Your task is to give the listing below back word for word, pictures excluded.

Scripts that build animated scenes:
____

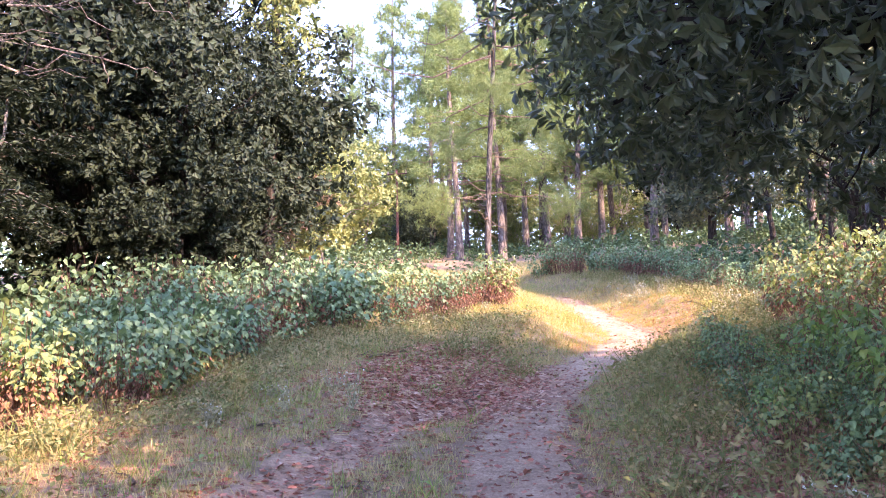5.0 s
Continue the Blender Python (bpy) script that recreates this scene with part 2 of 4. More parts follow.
def earth_material():
    """Pale dried earth and stone, dusty and matt."""
    m, n, l, b = material("dried_earth")
    pos = n.new("ShaderNodeTexCoord").outputs["Object"]
    fine, mid = noise_node(n, l, 60, 5.0, pos), noise_node(n, l, 14, 4.0, pos)
    col = ramp_node(n, l, mid, [(0.3, (0.26, 0.17, 0.115)), (0.5, (0.35, 0.24, 0.16)), (0.7, (0.46, 0.34, 0.24))])
    l.new(mix_node(n, l, 0.4, col, ramp_node(n, l, fine, [(0.3, (0.6, 0.57, 0.55)), (0.7, (1, 1, 1))]), "MULTIPLY"), b.inputs["Base Color"])
    b.inputs["Roughness"].default_value = 0.95
    bump(n, l, b, fine, 0.3, 0.004)
    return m


M_EARTH = earth_material()
M_STONE = bark_material("stone", (0.36, 0.27, 0.2), (0.56, 0.44, 0.33), 30, 1.0)

# ---------------------------------------------------------------- the lie of the land
GY = [-400, -60, -10, 0, 6.7, 10.7, 17.7, 22.4, 26.35, 29, 35, 42, 55, 65, 80, 110, 400]
GZ = [-9, -4, -0.7, 0.12, 0.78, 1.17, 1.93, 2.48, 2.98, 3.42, 4.6, 5.75, 7.7, 9.2, 11.2, 14.5, 20.0]
# the main track, and the left wheel rut that joins it
PY = [-12, 0, 4.8, 5.9, 7.9, 10.6, 12.8, 14.6, 16, 18.6, 20.2, 21.5, 22.6, 25, 27.5, 29.8, 33, 38, 45]
PX = [0.9, 0.75, 0.66, 0.63, 0.55, 0.4, 0.15, 0.1, 0.3, 1.0, 1.42, 1.62, 1.5, 1.12, 0.72, 0.25, -0.9, -3.2, -6]
LY = [-12, 0, 5, 7, 9, 11.5, 13.4, 15.2, 16.5]
LX = [-0.5, -0.45, -0.46, -0.6, -0.95, -1.28, -1.05, -0.4, 0.2]


def ground_z(x, y):
    x, y = np.asarray(x, float), np.asarray(y, float)
    z = sum(np.interp(y + o, GY, GZ) for o in (-2, -1, 0, 1, 2)) / 5
    d = np.abs(x - np.interp(y, PY, PX))
    s = np.clip((d - 0.35) / 1.7, 0, 1)
    z = z + np.interp(y, [14, 20, 29, 35], [0.22, 0.43, 0.43, 0.25]) * s * s * (3 - 2 * s) + 0.03 * np.clip(d - 2, 0, 18)
    z = z - 0.025 * np.clip(x - 9, 0, 60)
    z = z + 0.035 * np.sin(1.7 * x + 0.6 * y) * np.sin(1.1 * y - 0.5 * x) * np.clip(d, 0, 1)
    z = z + 0.02 * np.sin(4.3 * x + 1.3) * np.sin(3.7 * y)
    rut = np.exp(-((x - np.interp(y, LY, LX)) / 0.22) ** 2) * np.clip((17 - y) / 2, 0, 1)
    return z - 0.05 * rut


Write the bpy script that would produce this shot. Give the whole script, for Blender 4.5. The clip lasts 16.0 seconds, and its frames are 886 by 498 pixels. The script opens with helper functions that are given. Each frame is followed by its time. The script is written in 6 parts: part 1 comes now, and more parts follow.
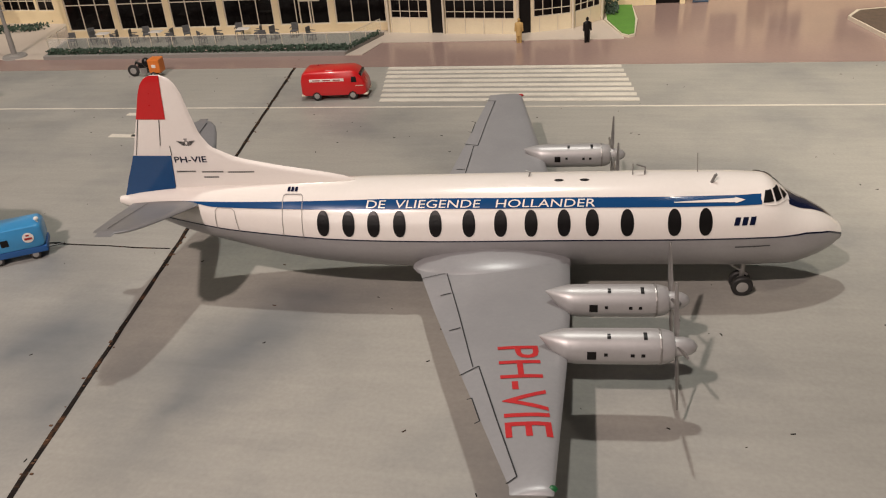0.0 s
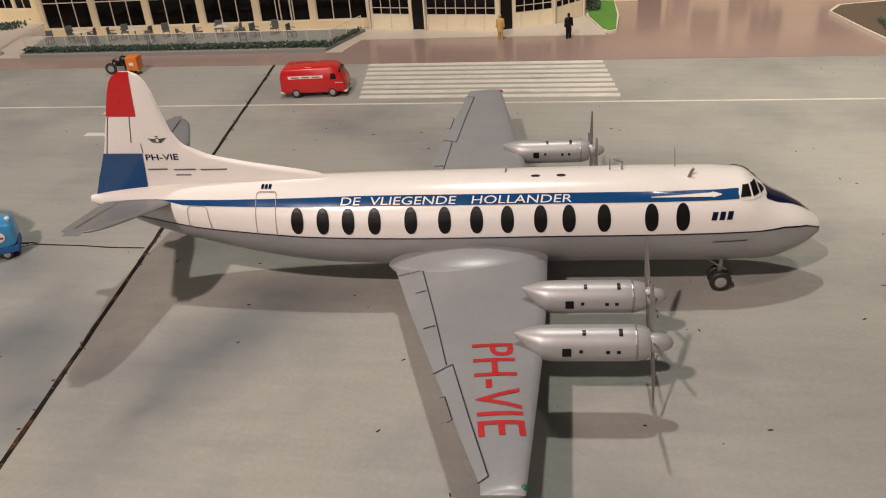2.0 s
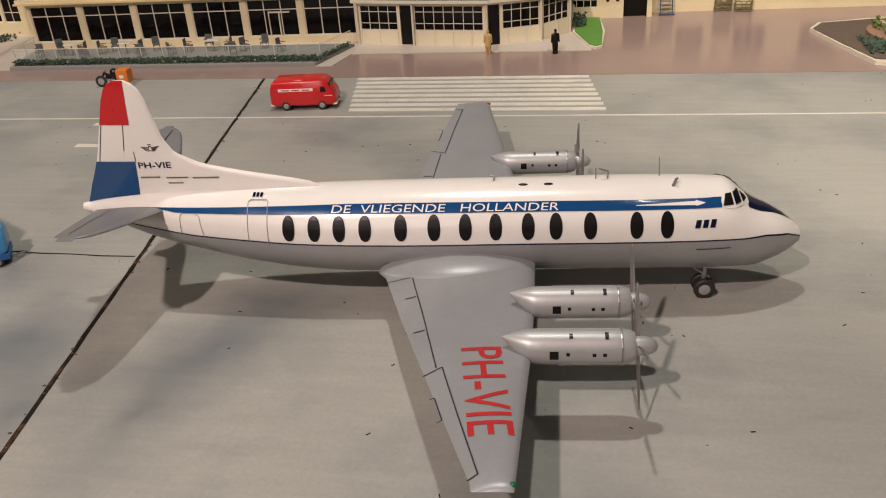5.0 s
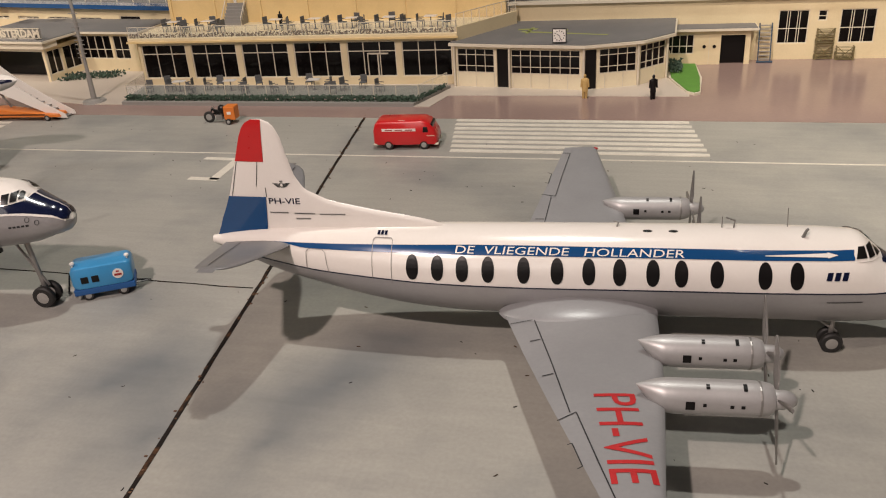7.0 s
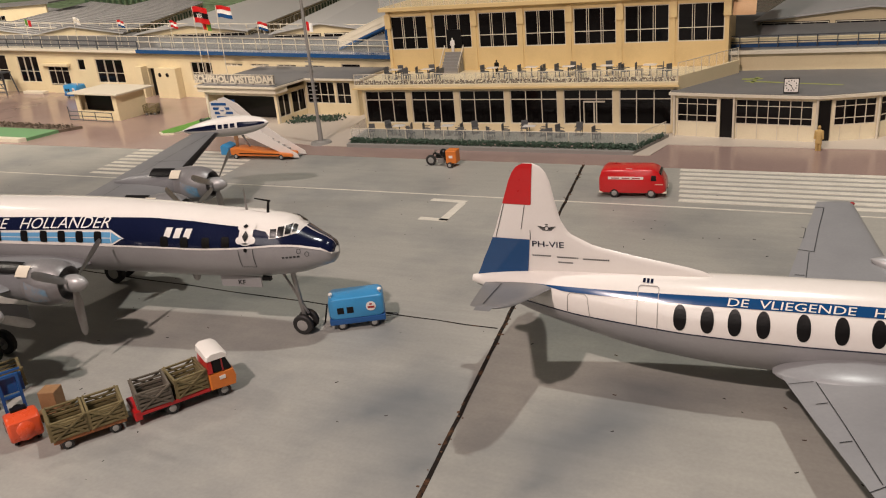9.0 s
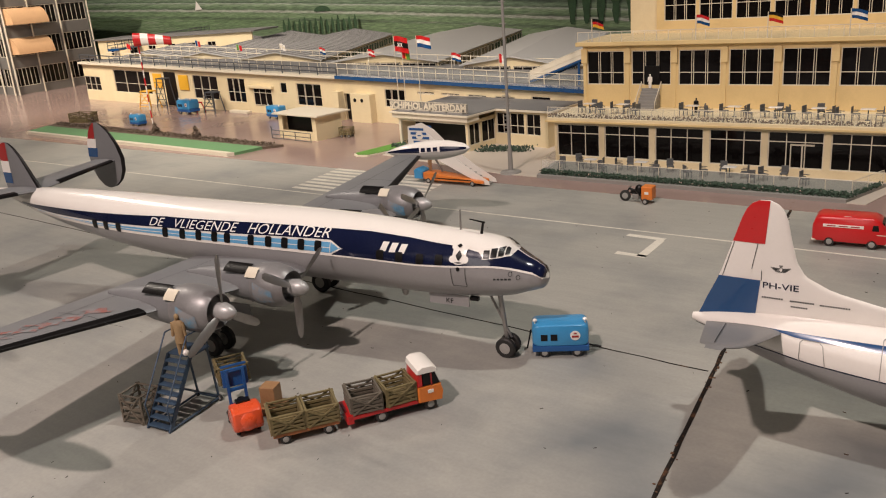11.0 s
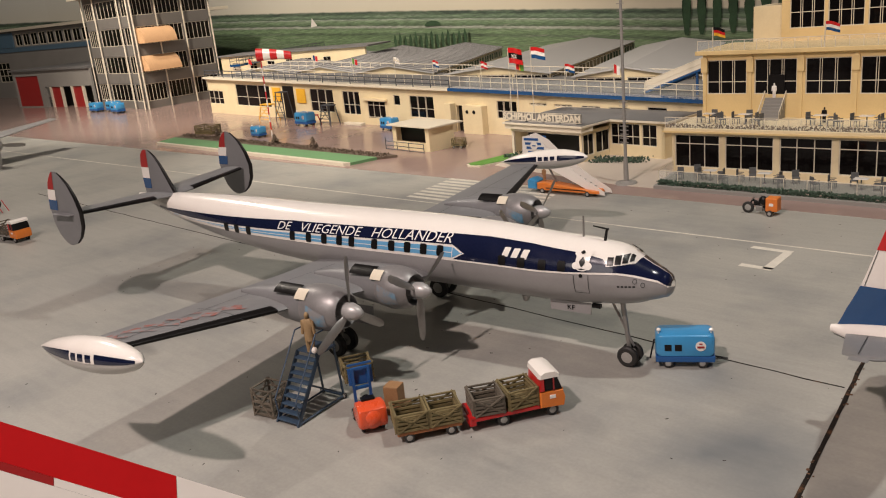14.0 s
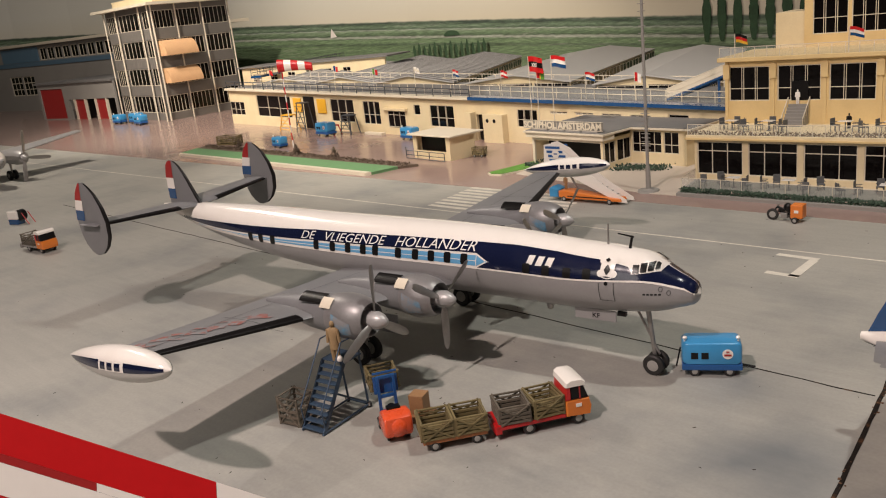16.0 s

____

### Task response
5.0 s
Continue the Blender Python (bpy) script that recreates this scene with part 2 of 4. More parts follow.
def earth_material():
    """Pale dried earth and stone, dusty and matt."""
    m, n, l, b = material("dried_earth")
    pos = n.new("ShaderNodeTexCoord").outputs["Object"]
    fine, mid = noise_node(n, l, 60, 5.0, pos), noise_node(n, l, 14, 4.0, pos)
    col = ramp_node(n, l, mid, [(0.3, (0.26, 0.17, 0.115)), (0.5, (0.35, 0.24, 0.16)), (0.7, (0.46, 0.34, 0.24))])
    l.new(mix_node(n, l, 0.4, col, ramp_node(n, l, fine, [(0.3, (0.6, 0.57, 0.55)), (0.7, (1, 1, 1))]), "MULTIPLY"), b.inputs["Base Color"])
    b.inputs["Roughness"].default_value = 0.95
    bump(n, l, b, fine, 0.3, 0.004)
    return m


M_EARTH = earth_material()
M_STONE = bark_material("stone", (0.36, 0.27, 0.2), (0.56, 0.44, 0.33), 30, 1.0)

# ---------------------------------------------------------------- the lie of the land
GY = [-400, -60, -10, 0, 6.7, 10.7, 17.7, 22.4, 26.35, 29, 35, 42, 55, 65, 80, 110, 400]
GZ = [-9, -4, -0.7, 0.12, 0.78, 1.17, 1.93, 2.48, 2.98, 3.42, 4.6, 5.75, 7.7, 9.2, 11.2, 14.5, 20.0]
# the main track, and the left wheel rut that joins it
PY = [-12, 0, 4.8, 5.9, 7.9, 10.6, 12.8, 14.6, 16, 18.6, 20.2, 21.5, 22.6, 25, 27.5, 29.8, 33, 38, 45]
PX = [0.9, 0.75, 0.66, 0.63, 0.55, 0.4, 0.15, 0.1, 0.3, 1.0, 1.42, 1.62, 1.5, 1.12, 0.72, 0.25, -0.9, -3.2, -6]
LY = [-12, 0, 5, 7, 9, 11.5, 13.4, 15.2, 16.5]
LX = [-0.5, -0.45, -0.46, -0.6, -0.95, -1.28, -1.05, -0.4, 0.2]


def ground_z(x, y):
    x, y = np.asarray(x, float), np.asarray(y, float)
    z = sum(np.interp(y + o, GY, GZ) for o in (-2, -1, 0, 1, 2)) / 5
    d = np.abs(x - np.interp(y, PY, PX))
    s = np.clip((d - 0.35) / 1.7, 0, 1)
    z = z + np.interp(y, [14, 20, 29, 35], [0.22, 0.43, 0.43, 0.25]) * s * s * (3 - 2 * s) + 0.03 * np.clip(d - 2, 0, 18)
    z = z - 0.025 * np.clip(x - 9, 0, 60)
    z = z + 0.035 * np.sin(1.7 * x + 0.6 * y) * np.sin(1.1 * y - 0.5 * x) * np.clip(d, 0, 1)
    z = z + 0.02 * np.sin(4.3 * x + 1.3) * np.sin(3.7 * y)
    rut = np.exp(-((x - np.interp(y, LY, LX)) / 0.22) ** 2) * np.clip((17 - y) / 2, 0, 1)
    return z - 0.05 * rut


Write the bpy script that would produce this shot. Give the whole script, for Blender 4.5. The clip lasts 16.0 seconds, and its frames are 886 by 498 pixels. The script opens with helper functions that are given. Each frame is followed by its time. The script is written in 6 parts: part 1 comes now, and more parts follow.
0.0 s
2.0 s
5.0 s
7.0 s
9.0 s
11.0 s
14.0 s
16.0 s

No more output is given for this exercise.